SOURCE EXCERPT:
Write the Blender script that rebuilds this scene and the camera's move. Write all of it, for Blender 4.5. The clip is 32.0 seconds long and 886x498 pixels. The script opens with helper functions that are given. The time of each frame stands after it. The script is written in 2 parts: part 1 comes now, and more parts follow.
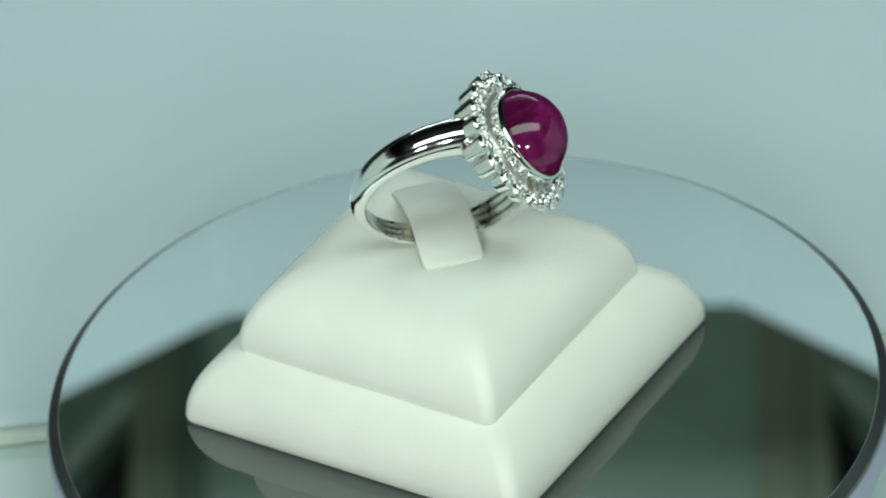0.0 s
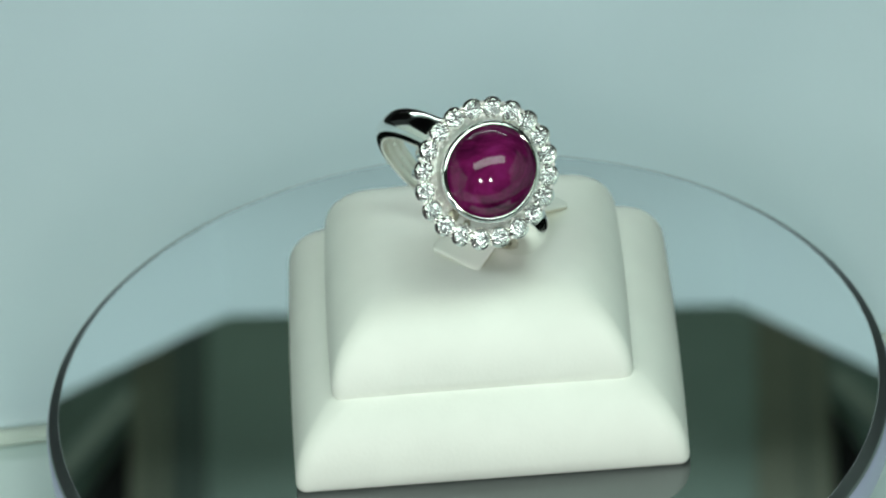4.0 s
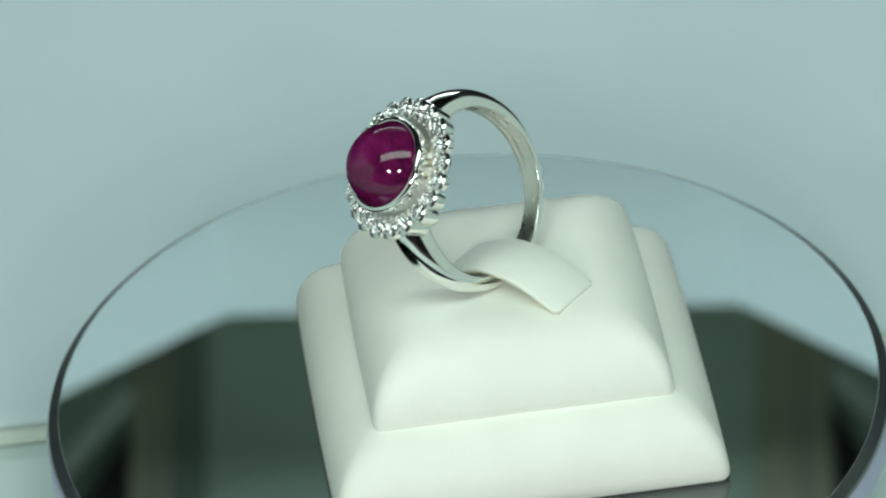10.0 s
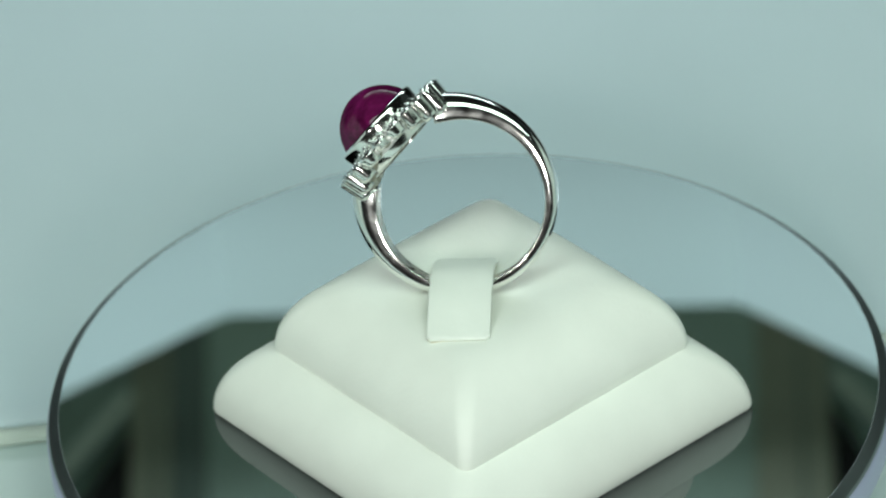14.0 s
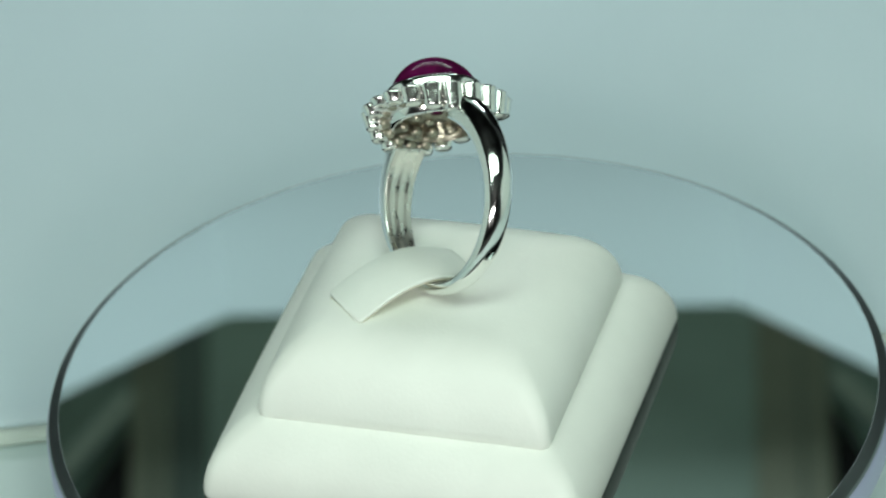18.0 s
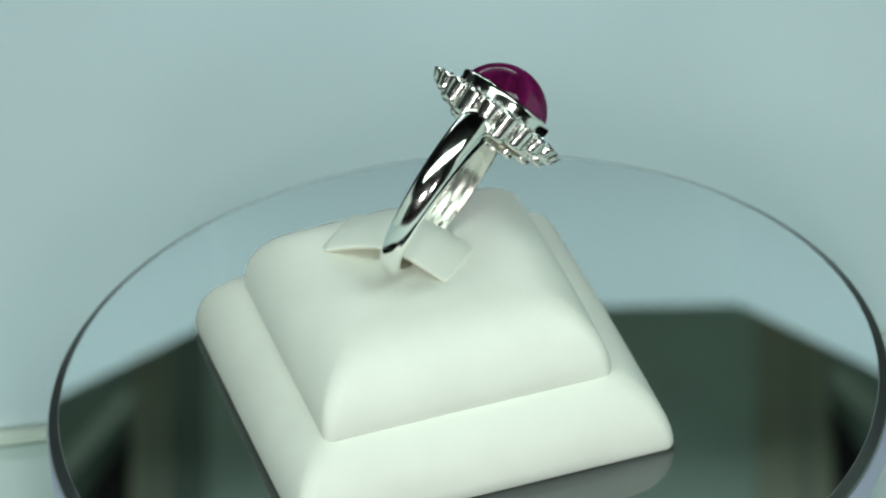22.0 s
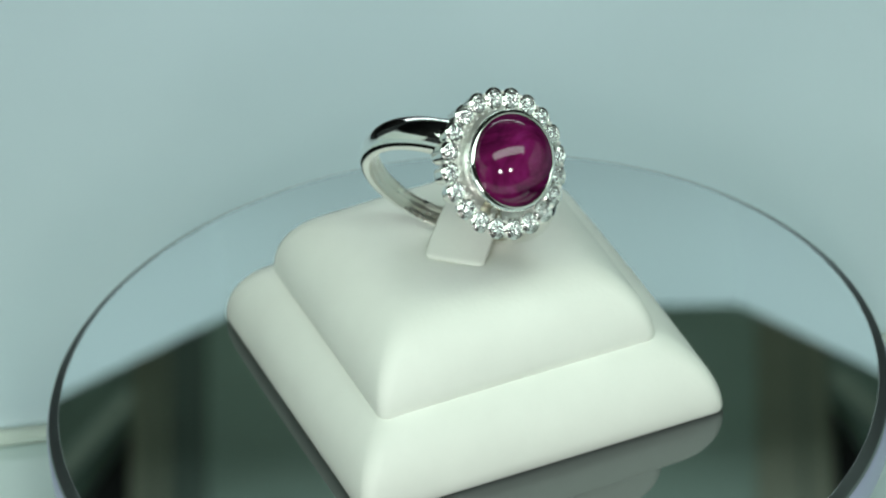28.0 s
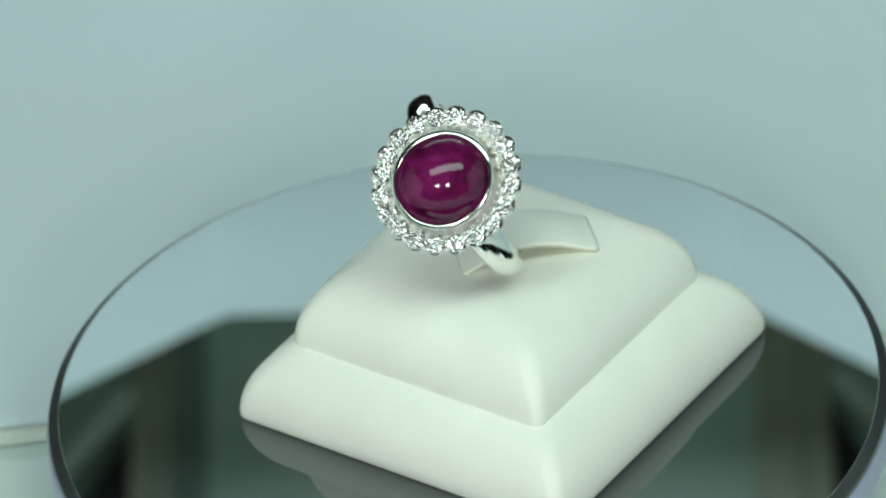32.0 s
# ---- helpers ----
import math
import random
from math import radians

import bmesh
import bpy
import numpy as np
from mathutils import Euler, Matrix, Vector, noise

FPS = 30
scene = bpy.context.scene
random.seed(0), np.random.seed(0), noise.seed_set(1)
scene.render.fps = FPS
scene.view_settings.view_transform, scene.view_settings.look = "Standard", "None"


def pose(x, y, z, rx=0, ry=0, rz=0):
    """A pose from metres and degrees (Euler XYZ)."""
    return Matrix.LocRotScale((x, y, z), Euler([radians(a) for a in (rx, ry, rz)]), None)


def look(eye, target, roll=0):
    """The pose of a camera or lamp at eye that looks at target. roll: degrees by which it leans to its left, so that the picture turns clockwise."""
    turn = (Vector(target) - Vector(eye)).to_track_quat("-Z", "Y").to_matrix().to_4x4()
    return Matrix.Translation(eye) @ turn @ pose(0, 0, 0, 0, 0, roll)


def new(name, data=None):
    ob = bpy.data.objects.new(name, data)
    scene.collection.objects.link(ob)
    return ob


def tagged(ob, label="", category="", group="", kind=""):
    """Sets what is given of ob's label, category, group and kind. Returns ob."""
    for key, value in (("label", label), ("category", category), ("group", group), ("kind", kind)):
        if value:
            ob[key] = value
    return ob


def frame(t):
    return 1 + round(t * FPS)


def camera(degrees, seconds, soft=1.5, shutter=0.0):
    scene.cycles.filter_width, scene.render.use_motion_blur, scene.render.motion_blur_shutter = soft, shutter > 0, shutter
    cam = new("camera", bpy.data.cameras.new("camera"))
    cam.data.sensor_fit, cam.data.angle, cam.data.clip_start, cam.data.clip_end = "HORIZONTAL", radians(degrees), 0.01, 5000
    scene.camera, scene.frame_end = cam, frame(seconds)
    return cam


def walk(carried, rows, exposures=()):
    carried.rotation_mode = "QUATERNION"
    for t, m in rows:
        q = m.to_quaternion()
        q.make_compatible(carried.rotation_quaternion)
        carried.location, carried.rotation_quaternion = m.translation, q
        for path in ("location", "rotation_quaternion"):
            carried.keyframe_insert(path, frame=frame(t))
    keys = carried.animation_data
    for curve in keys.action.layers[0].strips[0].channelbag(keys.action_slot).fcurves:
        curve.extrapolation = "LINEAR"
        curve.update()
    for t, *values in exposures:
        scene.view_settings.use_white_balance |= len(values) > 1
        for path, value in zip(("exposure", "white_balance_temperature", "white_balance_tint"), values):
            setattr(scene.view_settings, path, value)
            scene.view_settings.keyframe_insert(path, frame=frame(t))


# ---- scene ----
# All lengths below are written in millimetres and scaled by MM.
MM = 0.001
TURN_SECONDS = 25.437         # one turn of the platter
END = 32.0


def mm(x, y, z):
    return Vector((x * MM, y * MM, z * MM))


# ---- camera: a tripod in front of the turntable ----
cam = camera(8.5, END, soft=2.1)
EYE = mm(0.0, -491.36, 358.21)
AHEAD = Vector((-0.002773, 0.820535, -0.571590))
CAM_POSE = look(EYE, EYE + AHEAD, -4.531)
walk(cam, [(0.0, CAM_POSE), (END, CAM_POSE)], exposures=[(0.0, 0.0), (END, 0.0)])
cam.data.dof.use_dof = True
cam.data.dof.focus_distance = 0.585
cam.data.dof.aperture_fstop = 40.0

# ---- light ----
world = bpy.data.worlds.new("dim_room")
world.use_nodes = True
scene.world = world
world.node_tree.nodes["Background"].inputs[0].default_value = (0.75, 0.95, 0.92, 1)
world.node_tree.nodes["Background"].inputs[1].default_value = 0.03


def area_lamp(name, eye, target, power, size_x, size_y, colour, shape="RECTANGLE"):
    data = bpy.data.lights.new(name, "AREA")
    data.shape, data.size, data.size_y = shape, size_x * MM, size_y * MM
    data.energy, data.color = power, colour
    ob = new(name, data)
    ob.matrix_world = look(eye, target)
    return ob


RING_MID = mm(2, 1, 25)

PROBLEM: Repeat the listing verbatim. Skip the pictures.

WORKED ANSWER:
Write the Blender script that rebuilds this scene and the camera's move. Write all of it, for Blender 4.5. The clip is 32.0 seconds long and 886x498 pixels. The script opens with helper functions that are given. The time of each frame stands after it. The script is written in 2 parts: part 1 comes now, and more parts follow.
0.0 s
4.0 s
10.0 s
14.0 s
18.0 s
22.0 s
28.0 s
32.0 s
# ---- helpers ----
import math
import random
from math import radians

import bmesh
import bpy
import numpy as np
from mathutils import Euler, Matrix, Vector, noise

FPS = 30
scene = bpy.context.scene
random.seed(0), np.random.seed(0), noise.seed_set(1)
scene.render.fps = FPS
scene.view_settings.view_transform, scene.view_settings.look = "Standard", "None"


def pose(x, y, z, rx=0, ry=0, rz=0):
    """A pose from metres and degrees (Euler XYZ)."""
    return Matrix.LocRotScale((x, y, z), Euler([radians(a) for a in (rx, ry, rz)]), None)


def look(eye, target, roll=0):
    """The pose of a camera or lamp at eye that looks at target. roll: degrees by which it leans to its left, so that the picture turns clockwise."""
    turn = (Vector(target) - Vector(eye)).to_track_quat("-Z", "Y").to_matrix().to_4x4()
    return Matrix.Translation(eye) @ turn @ pose(0, 0, 0, 0, 0, roll)


def new(name, data=None):
    ob = bpy.data.objects.new(name, data)
    scene.collection.objects.link(ob)
    return ob


def tagged(ob, label="", category="", group="", kind=""):
    """Sets what is given of ob's label, category, group and kind. Returns ob."""
    for key, value in (("label", label), ("category", category), ("group", group), ("kind", kind)):
        if value:
            ob[key] = value
    return ob


def frame(t):
    return 1 + round(t * FPS)


def camera(degrees, seconds, soft=1.5, shutter=0.0):
    scene.cycles.filter_width, scene.render.use_motion_blur, scene.render.motion_blur_shutter = soft, shutter > 0, shutter
    cam = new("camera", bpy.data.cameras.new("camera"))
    cam.data.sensor_fit, cam.data.angle, cam.data.clip_start, cam.data.clip_end = "HORIZONTAL", radians(degrees), 0.01, 5000
    scene.camera, scene.frame_end = cam, frame(seconds)
    return cam


def walk(carried, rows, exposures=()):
    carried.rotation_mode = "QUATERNION"
    for t, m in rows:
        q = m.to_quaternion()
        q.make_compatible(carried.rotation_quaternion)
        carried.location, carried.rotation_quaternion = m.translation, q
        for path in ("location", "rotation_quaternion"):
            carried.keyframe_insert(path, frame=frame(t))
    keys = carried.animation_data
    for curve in keys.action.layers[0].strips[0].channelbag(keys.action_slot).fcurves:
        curve.extrapolation = "LINEAR"
        curve.update()
    for t, *values in exposures:
        scene.view_settings.use_white_balance |= len(values) > 1
        for path, value in zip(("exposure", "white_balance_temperature", "white_balance_tint"), values):
            setattr(scene.view_settings, path, value)
            scene.view_settings.keyframe_insert(path, frame=frame(t))


# ---- scene ----
# All lengths below are written in millimetres and scaled by MM.
MM = 0.001
TURN_SECONDS = 25.437         # one turn of the platter
END = 32.0


def mm(x, y, z):
    return Vector((x * MM, y * MM, z * MM))


# ---- camera: a tripod in front of the turntable ----
cam = camera(8.5, END, soft=2.1)
EYE = mm(0.0, -491.36, 358.21)
AHEAD = Vector((-0.002773, 0.820535, -0.571590))
CAM_POSE = look(EYE, EYE + AHEAD, -4.531)
walk(cam, [(0.0, CAM_POSE), (END, CAM_POSE)], exposures=[(0.0, 0.0), (END, 0.0)])
cam.data.dof.use_dof = True
cam.data.dof.focus_distance = 0.585
cam.data.dof.aperture_fstop = 40.0

# ---- light ----
world = bpy.data.worlds.new("dim_room")
world.use_nodes = True
scene.world = world
world.node_tree.nodes["Background"].inputs[0].default_value = (0.75, 0.95, 0.92, 1)
world.node_tree.nodes["Background"].inputs[1].default_value = 0.03


def area_lamp(name, eye, target, power, size_x, size_y, colour, shape="RECTANGLE"):
    data = bpy.data.lights.new(name, "AREA")
    data.shape, data.size, data.size_y = shape, size_x * MM, size_y * MM
    data.energy, data.color = power, colour
    ob = new(name, data)
    ob.matrix_world = look(eye, target)
    return ob


RING_MID = mm(2, 1, 25)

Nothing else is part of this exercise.